"I wish Jamie and I had been able to work out our issues and that it didn't have to end up in a break up, because it was a very good relationship," Weill said.
Dimon was fired by Weill shortly after the Travelers and Citicorp merger in 1998—abruptly ending a 15-year partnership that saw them build a financial services empire like no other at the time.
Reflecting on his decades-long career, Weill said the other big mistake he made was choosing Chuck Prince to succeed him as Citigroup boss, because the pick led to departures of many top executives.
Prince could not immediately be reached by CNBC for comment.
Looking ahead to the 2016 presidential race, Weill said he would support Hillary Clinton, if she chose to run for the Democratic presidential nomination: "I'm a big fan of Hillary's and have been for a long, long time."
"I think [the Clintons] understand the private sector," he added. "After [Bill Clinton's] first two years—the last six years—he was a great president for business and the economy."

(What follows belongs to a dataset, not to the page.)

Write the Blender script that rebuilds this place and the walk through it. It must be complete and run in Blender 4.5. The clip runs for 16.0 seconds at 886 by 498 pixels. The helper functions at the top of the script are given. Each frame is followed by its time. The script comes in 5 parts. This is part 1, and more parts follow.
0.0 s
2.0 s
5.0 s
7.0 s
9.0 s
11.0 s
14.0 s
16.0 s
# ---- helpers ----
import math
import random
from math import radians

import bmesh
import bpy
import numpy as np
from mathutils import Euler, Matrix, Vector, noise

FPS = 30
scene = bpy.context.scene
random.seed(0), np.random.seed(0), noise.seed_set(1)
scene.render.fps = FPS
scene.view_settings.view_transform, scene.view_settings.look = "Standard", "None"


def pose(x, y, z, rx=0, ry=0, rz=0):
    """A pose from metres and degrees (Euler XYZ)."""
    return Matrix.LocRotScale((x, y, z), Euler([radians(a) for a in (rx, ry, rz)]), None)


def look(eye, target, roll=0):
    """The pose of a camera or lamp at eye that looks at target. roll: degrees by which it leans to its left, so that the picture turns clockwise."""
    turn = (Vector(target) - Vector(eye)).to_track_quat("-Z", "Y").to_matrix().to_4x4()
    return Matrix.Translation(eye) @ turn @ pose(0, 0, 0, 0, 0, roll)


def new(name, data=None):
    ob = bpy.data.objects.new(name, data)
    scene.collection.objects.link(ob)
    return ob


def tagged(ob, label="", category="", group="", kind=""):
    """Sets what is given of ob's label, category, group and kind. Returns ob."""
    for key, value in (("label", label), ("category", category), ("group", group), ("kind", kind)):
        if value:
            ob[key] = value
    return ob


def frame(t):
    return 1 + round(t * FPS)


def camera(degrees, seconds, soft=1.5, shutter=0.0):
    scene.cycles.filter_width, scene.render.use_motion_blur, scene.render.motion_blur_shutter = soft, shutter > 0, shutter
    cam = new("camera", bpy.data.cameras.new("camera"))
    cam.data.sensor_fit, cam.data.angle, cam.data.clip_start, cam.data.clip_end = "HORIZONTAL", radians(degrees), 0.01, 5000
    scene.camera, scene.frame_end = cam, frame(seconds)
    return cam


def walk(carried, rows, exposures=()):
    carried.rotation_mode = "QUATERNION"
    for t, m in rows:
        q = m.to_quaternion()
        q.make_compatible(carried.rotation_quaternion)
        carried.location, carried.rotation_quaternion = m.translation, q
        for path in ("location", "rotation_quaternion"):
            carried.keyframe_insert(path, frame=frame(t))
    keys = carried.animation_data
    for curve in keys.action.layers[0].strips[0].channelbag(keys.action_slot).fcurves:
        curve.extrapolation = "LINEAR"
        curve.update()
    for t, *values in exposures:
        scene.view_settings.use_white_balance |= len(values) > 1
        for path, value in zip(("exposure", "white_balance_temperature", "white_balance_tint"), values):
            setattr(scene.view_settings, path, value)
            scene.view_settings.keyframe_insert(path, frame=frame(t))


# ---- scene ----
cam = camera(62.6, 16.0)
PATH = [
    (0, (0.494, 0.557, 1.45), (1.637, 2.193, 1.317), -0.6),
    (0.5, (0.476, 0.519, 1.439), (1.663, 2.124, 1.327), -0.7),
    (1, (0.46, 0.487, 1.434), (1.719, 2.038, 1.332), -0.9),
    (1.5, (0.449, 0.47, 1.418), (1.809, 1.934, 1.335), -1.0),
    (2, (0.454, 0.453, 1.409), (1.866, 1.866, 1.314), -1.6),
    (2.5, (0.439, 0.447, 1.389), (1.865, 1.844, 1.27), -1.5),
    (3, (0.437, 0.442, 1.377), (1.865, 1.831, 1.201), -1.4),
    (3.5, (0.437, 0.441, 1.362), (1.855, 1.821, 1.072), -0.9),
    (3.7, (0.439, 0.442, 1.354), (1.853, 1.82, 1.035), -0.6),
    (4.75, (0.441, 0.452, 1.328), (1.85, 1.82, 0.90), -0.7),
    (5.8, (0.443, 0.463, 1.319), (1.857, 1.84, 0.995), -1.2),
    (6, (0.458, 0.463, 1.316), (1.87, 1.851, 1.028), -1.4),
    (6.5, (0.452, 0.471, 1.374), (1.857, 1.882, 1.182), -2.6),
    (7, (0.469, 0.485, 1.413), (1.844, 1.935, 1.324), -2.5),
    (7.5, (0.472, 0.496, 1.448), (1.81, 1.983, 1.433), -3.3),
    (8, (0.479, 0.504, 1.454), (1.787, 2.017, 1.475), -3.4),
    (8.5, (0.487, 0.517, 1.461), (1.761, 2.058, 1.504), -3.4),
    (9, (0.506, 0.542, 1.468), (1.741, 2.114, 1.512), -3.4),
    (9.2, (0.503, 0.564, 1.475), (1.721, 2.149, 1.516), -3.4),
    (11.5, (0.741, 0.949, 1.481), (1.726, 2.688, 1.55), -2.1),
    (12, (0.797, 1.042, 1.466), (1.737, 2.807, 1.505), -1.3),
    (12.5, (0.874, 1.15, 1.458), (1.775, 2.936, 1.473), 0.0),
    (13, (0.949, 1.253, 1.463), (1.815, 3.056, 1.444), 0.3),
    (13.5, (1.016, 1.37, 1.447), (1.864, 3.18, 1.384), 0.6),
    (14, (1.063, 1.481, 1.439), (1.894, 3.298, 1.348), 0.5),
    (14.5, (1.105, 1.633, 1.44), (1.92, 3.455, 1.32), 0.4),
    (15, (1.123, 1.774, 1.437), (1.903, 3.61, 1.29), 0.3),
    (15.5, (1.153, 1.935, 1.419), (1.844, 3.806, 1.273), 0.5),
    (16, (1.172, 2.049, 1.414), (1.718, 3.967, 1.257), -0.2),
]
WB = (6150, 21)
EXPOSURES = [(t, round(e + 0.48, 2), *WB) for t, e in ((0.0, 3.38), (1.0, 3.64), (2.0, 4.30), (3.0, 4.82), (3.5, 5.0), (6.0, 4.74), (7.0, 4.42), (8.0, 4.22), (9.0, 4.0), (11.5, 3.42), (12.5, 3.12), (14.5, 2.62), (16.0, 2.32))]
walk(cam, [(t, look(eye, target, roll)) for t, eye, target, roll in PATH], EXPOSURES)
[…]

On the issue of banking, Weill said regulators should help strengthen the financial industry and get banks to follow the rules rather than be adversaries of the companies they oversee.

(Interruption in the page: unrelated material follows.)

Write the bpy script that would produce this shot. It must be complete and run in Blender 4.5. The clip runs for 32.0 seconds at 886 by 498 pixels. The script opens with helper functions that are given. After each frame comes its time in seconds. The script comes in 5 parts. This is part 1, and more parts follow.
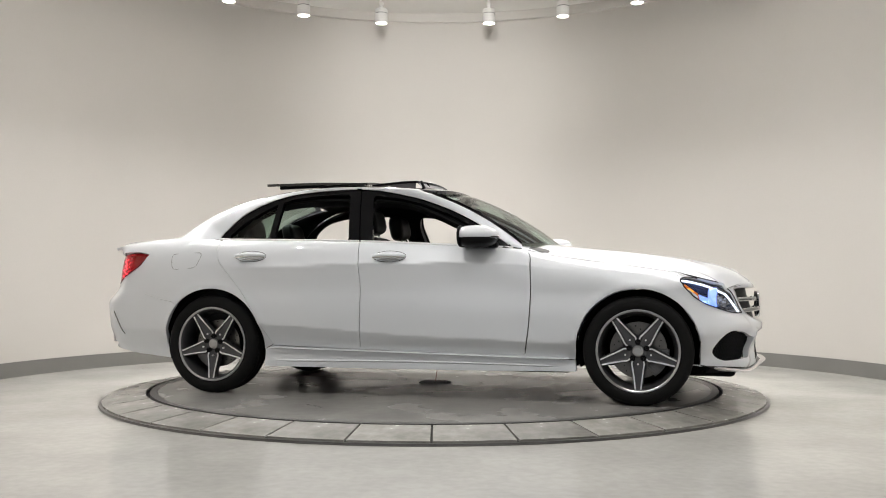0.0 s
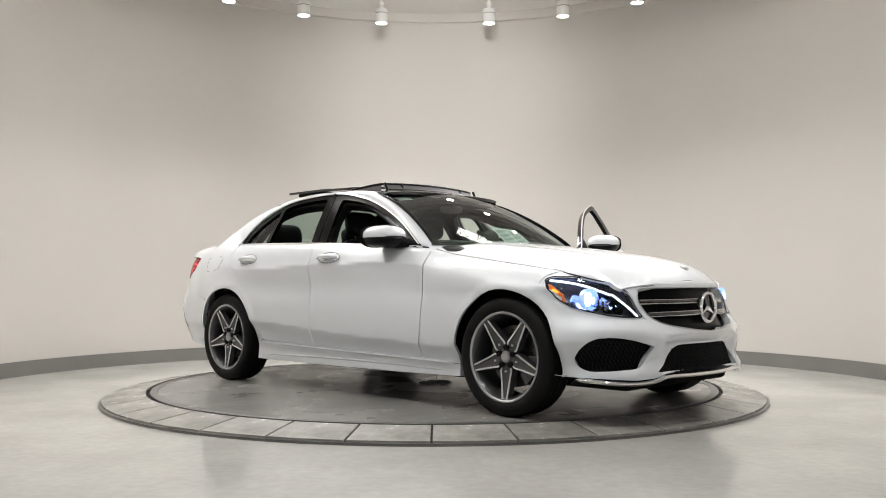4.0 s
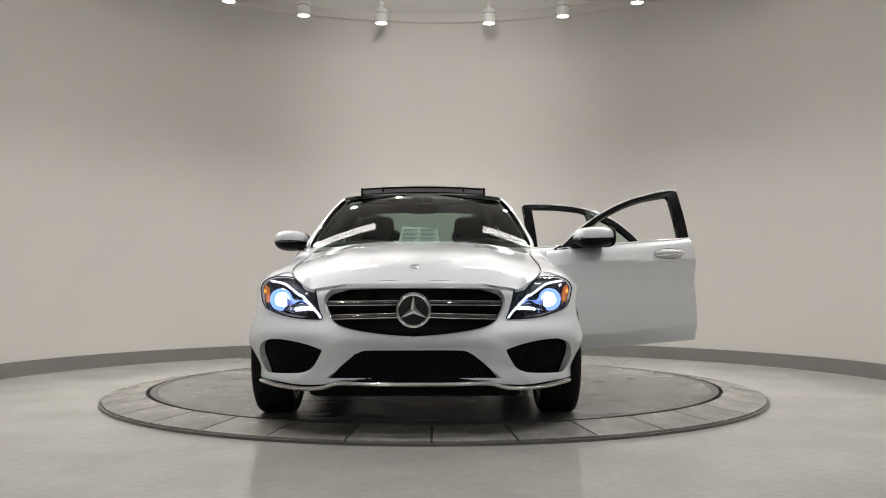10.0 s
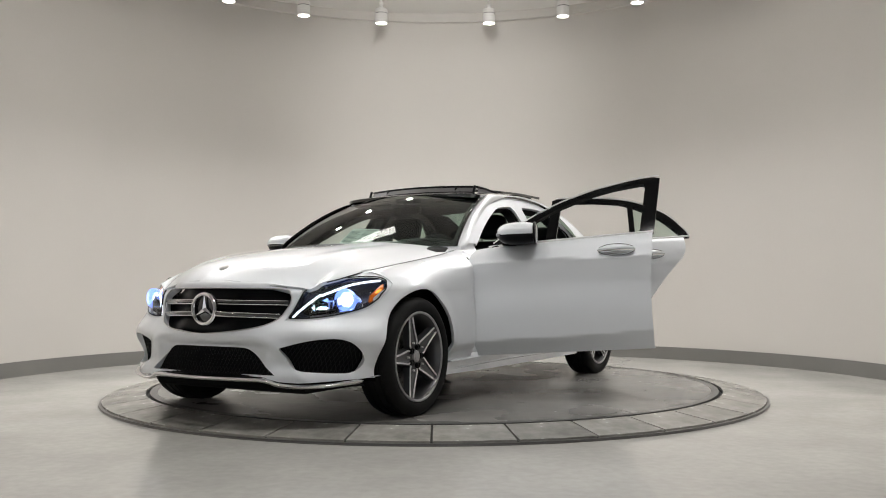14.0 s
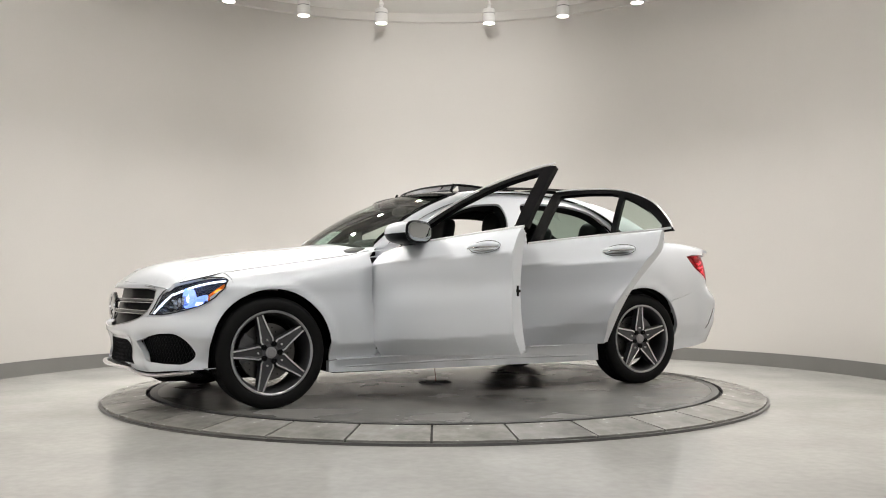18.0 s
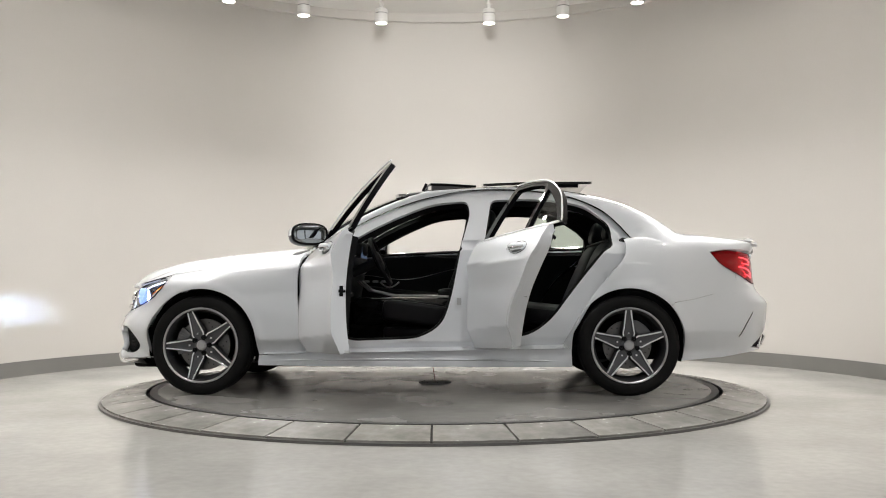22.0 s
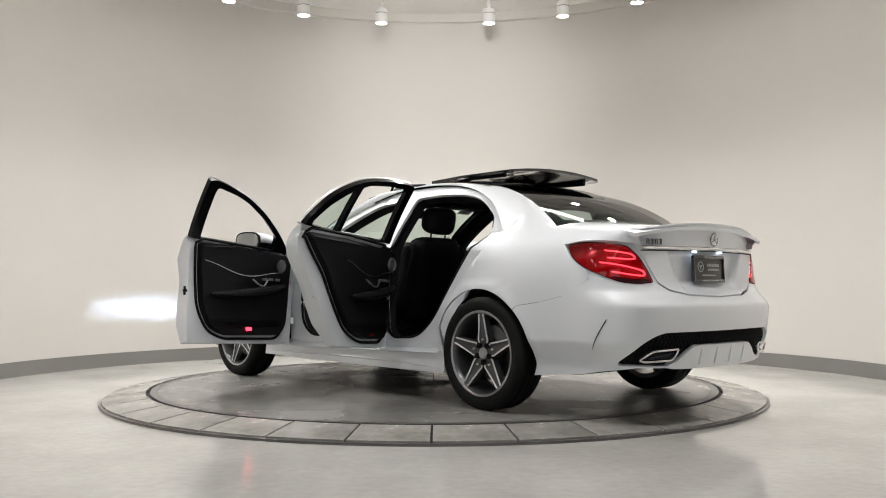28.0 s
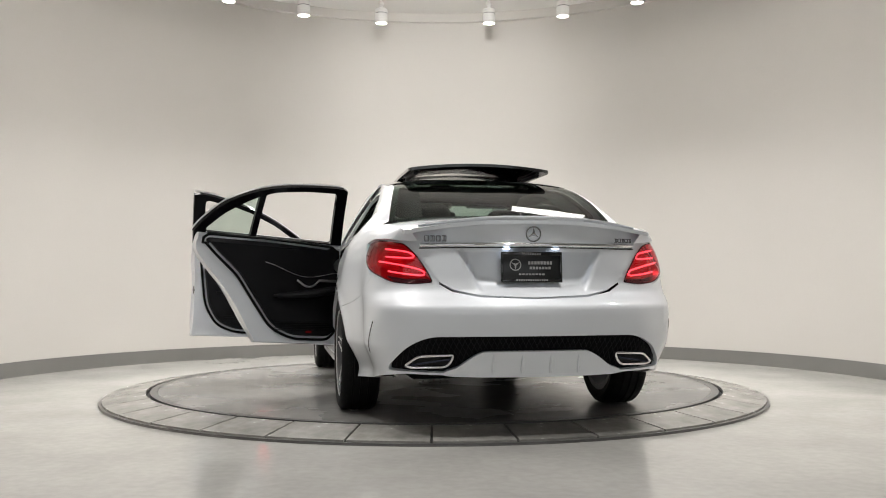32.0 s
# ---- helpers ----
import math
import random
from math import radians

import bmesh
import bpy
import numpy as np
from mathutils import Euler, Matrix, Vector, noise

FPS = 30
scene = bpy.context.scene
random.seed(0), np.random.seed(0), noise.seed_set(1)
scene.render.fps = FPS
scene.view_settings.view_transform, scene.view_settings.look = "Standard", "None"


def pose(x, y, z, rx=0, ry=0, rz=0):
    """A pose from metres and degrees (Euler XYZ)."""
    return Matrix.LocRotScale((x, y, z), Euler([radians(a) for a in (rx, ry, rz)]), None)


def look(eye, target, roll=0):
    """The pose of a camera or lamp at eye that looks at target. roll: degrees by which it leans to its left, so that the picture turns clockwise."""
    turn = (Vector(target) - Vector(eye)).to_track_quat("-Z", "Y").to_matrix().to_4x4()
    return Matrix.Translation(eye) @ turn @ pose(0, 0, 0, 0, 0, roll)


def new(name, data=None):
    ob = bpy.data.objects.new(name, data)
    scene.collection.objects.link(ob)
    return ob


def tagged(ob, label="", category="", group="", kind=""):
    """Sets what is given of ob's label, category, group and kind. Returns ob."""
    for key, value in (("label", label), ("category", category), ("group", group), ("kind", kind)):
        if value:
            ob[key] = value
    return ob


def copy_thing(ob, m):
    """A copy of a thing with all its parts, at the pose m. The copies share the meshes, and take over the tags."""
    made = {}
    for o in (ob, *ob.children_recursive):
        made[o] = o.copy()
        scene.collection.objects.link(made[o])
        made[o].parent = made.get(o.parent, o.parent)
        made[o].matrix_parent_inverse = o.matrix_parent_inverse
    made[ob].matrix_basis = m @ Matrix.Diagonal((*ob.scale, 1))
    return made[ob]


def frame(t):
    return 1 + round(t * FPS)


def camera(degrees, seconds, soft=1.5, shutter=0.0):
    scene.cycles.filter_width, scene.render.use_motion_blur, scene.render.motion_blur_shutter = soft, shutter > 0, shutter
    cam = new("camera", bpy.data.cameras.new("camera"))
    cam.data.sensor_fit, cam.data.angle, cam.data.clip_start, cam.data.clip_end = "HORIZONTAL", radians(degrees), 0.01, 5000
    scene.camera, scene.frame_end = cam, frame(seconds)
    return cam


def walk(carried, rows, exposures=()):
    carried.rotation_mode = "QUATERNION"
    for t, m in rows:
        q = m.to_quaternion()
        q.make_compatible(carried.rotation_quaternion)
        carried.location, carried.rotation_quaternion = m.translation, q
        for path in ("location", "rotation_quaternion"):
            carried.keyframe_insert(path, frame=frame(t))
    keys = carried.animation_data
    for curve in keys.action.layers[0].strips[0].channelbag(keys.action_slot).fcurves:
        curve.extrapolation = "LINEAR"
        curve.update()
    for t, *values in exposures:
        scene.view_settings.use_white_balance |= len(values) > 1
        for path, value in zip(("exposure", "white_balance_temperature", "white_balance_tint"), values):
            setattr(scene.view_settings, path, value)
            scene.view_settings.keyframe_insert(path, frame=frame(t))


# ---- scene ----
from mathutils.geometry import delaunay_2d_cdt

# ---- camera: stands still before the turntable ----
cam = camera(52.19, 32.0, soft=1.0)
EYE = (0.0, -6.802, 0.726)
CAM_POSE = Matrix.Translation(EYE) @ pose(0, 0, 0, 90 + 2.31, 0, -0.503) @ pose(0, 0, 0, 0, 0, -0.062)
walk(cam, [(0.0, CAM_POSE), (32.0, CAM_POSE)],
     exposures=[(0.0, 0.0), (3.0, 0.0), (6.0, -0.19), (8.0, -0.36), (10.0, -0.44), (12.0, -0.43), (14.0, -0.29), (17.0, -0.06), (19.0, 0.03), (32.0, 0.03)])

# ---- light ----
world = bpy.data.worlds.new("world")
scene.world = world
world.use_nodes = True
world.node_tree.nodes["Background"].inputs[0].default_value = (0.9, 0.93, 1.0, 1)
world.node_tree.nodes["Background"].inputs[1].default_value = 0.03

CEIL = 3.92
FLOOR = -0.06


def ring_angle(i, n, start=0.0):
    return start + 2 * math.pi * i / n


def spot(name, eye, target, watts, size, blend=0.6, colour=(1.0, 0.975, 0.945), radius=0.05):
    d = bpy.data.lights.new(name, "SPOT")
    d.energy, d.spot_size, d.spot_blend, d.color, d.shadow_soft_size = watts, radians(size), blend, colour, radius
    ob = new(name, d)
    ob.matrix_world = look(eye, target)
    return ob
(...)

Case in point, the latest stress test results embarrassed Citigroup CEO Michael Corbat, who was blindsided by news the bank failed the test while he was out of the country, Weill said.

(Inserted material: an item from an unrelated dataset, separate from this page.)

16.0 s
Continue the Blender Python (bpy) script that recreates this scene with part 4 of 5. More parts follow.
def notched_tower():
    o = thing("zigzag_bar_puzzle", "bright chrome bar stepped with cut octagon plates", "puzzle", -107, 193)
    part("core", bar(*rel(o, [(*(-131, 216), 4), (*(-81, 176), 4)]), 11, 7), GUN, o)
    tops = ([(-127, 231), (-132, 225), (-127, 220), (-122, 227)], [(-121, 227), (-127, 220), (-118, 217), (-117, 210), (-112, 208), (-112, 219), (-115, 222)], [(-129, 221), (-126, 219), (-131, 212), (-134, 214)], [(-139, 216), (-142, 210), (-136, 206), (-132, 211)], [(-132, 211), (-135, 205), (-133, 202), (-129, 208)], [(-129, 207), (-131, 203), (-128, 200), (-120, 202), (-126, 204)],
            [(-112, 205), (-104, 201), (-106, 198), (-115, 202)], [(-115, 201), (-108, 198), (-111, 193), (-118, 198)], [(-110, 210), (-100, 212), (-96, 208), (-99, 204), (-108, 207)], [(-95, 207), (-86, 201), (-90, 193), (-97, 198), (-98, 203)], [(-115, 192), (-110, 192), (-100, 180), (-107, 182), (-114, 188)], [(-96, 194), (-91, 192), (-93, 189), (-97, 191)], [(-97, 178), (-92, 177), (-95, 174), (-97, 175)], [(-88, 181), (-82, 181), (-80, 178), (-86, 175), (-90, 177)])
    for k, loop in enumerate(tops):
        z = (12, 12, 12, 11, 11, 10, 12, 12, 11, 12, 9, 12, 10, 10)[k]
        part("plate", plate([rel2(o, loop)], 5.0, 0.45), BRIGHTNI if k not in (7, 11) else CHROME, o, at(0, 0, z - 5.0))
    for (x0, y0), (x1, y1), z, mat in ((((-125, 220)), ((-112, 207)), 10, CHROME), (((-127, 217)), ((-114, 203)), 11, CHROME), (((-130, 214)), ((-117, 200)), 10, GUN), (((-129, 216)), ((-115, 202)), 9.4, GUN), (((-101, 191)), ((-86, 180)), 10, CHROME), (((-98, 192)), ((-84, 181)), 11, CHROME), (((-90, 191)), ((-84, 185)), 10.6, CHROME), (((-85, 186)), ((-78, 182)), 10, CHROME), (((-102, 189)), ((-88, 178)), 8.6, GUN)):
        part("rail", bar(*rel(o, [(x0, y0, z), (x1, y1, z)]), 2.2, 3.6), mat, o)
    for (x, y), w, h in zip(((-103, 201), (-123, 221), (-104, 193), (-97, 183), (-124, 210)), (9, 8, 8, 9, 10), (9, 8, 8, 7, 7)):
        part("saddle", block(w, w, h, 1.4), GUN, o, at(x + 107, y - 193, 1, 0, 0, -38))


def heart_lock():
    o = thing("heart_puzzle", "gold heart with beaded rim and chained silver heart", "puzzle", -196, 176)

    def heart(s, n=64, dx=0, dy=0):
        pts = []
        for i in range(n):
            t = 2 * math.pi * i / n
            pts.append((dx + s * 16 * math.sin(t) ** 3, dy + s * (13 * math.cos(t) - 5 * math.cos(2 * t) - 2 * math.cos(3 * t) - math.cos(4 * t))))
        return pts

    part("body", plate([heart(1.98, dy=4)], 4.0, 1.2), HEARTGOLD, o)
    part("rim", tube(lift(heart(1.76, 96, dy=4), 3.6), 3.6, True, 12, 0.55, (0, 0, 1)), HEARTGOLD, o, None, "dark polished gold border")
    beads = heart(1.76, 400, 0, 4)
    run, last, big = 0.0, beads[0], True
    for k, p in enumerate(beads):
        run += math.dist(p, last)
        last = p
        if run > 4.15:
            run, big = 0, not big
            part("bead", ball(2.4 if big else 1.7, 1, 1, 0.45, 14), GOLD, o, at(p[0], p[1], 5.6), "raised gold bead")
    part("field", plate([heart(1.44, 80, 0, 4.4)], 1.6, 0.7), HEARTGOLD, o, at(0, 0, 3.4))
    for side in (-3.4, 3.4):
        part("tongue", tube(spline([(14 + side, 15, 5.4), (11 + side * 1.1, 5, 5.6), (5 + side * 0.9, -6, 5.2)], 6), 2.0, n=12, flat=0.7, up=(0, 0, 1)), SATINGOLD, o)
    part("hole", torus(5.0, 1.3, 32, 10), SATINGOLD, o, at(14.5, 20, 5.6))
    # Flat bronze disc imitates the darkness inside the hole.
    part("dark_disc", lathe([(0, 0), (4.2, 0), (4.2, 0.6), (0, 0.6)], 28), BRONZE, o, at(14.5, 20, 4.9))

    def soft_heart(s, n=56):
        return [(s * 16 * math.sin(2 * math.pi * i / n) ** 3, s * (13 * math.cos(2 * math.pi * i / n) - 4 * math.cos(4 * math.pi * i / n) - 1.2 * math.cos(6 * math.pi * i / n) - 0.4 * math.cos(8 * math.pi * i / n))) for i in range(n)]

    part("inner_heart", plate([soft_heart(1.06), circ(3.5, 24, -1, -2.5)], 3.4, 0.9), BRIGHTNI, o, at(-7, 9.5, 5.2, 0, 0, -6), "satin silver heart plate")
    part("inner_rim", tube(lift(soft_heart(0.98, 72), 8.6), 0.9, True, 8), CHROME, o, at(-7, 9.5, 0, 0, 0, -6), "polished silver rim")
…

Regarding Dimon's handling of JPMorgan during this litigious environment, Weill said: "I think he's being shot at by everybody. He was too successful."
But Weill didn't fault Dimon for the bank's $13 billion settlement with federal and state authorities to resolve allegations of sales of shoddy mortgage securities by Bear Stearns and Washington Mutual, which JPMorgan purchased during the 2008 financial crisis at the behest of the government and the Federal Reserve.
"You can't fight the government," Weill said. "I think Jamie did a great job managing JPMorgan through the [2008 financial] crisis. He bought two companies that helped the country."
In a 2012 interview on CNBC, the man who invented the financial supermarket called for the breakup of big banks. But a year later, he told CNBC that big institutions don't have to be split if the "right regulation" is in place.
On Wednesday, Weill said: "The model of having a broad-based institution is still a good one," provided the government doesn't keep second-guessing the way banks do business and how much they pay their leaders.
Looking ahead at the next 25 years, he said he's an "incredible optimist" about the United States. "We're acting like a young country."
"We are coming up with more new ideas, more new entrepreneurs, in spite of all this stuff [in Washington]," said Weill. He added that changing the nation's immigration policy would help keep overseas workers who were educated in the U.S. here to apply their skills.
He sees U.S. growth of about 3 percent for the rest of the year, as the economy makes up for the impact of the harsh winter weather at the beginning of 2014.
"I think things look very good. Companies are doing well," he said. "[They have] a lot cash. Companies balance sheets are very strong. Interest rates are very low."
Meanwhile, the Federal Reserve has been engaged for too long in its massive bond-buying program, said Weill—who added he's not a believer in near-zero percent interest rates either. He argued that super-low rates hurts retirees and savers.
Weill said the stock market is not rigged—as Michael Lewis asserted in his new book, "Flash Boys." Lewis' claims touched off heated debate on Wall Street in recent weeks about the role of high frequency trading in the market.
"Our markets are really very, very efficient. Warren Buffett was on [CNBC] talking about the cost of doing business has gone down a lot," Weill said. "When I was a broker originally, stocks traded at an one-eighth of a point or a quarter of a point differential. Now they trade at one-tenth of 1 cent differential."
He's not bothered by high-frequency traders who make money getting ahead of the trade. "To pay a half a cent more ... that is meaningless compared to what you should be investing. You should be really be investing for the long term."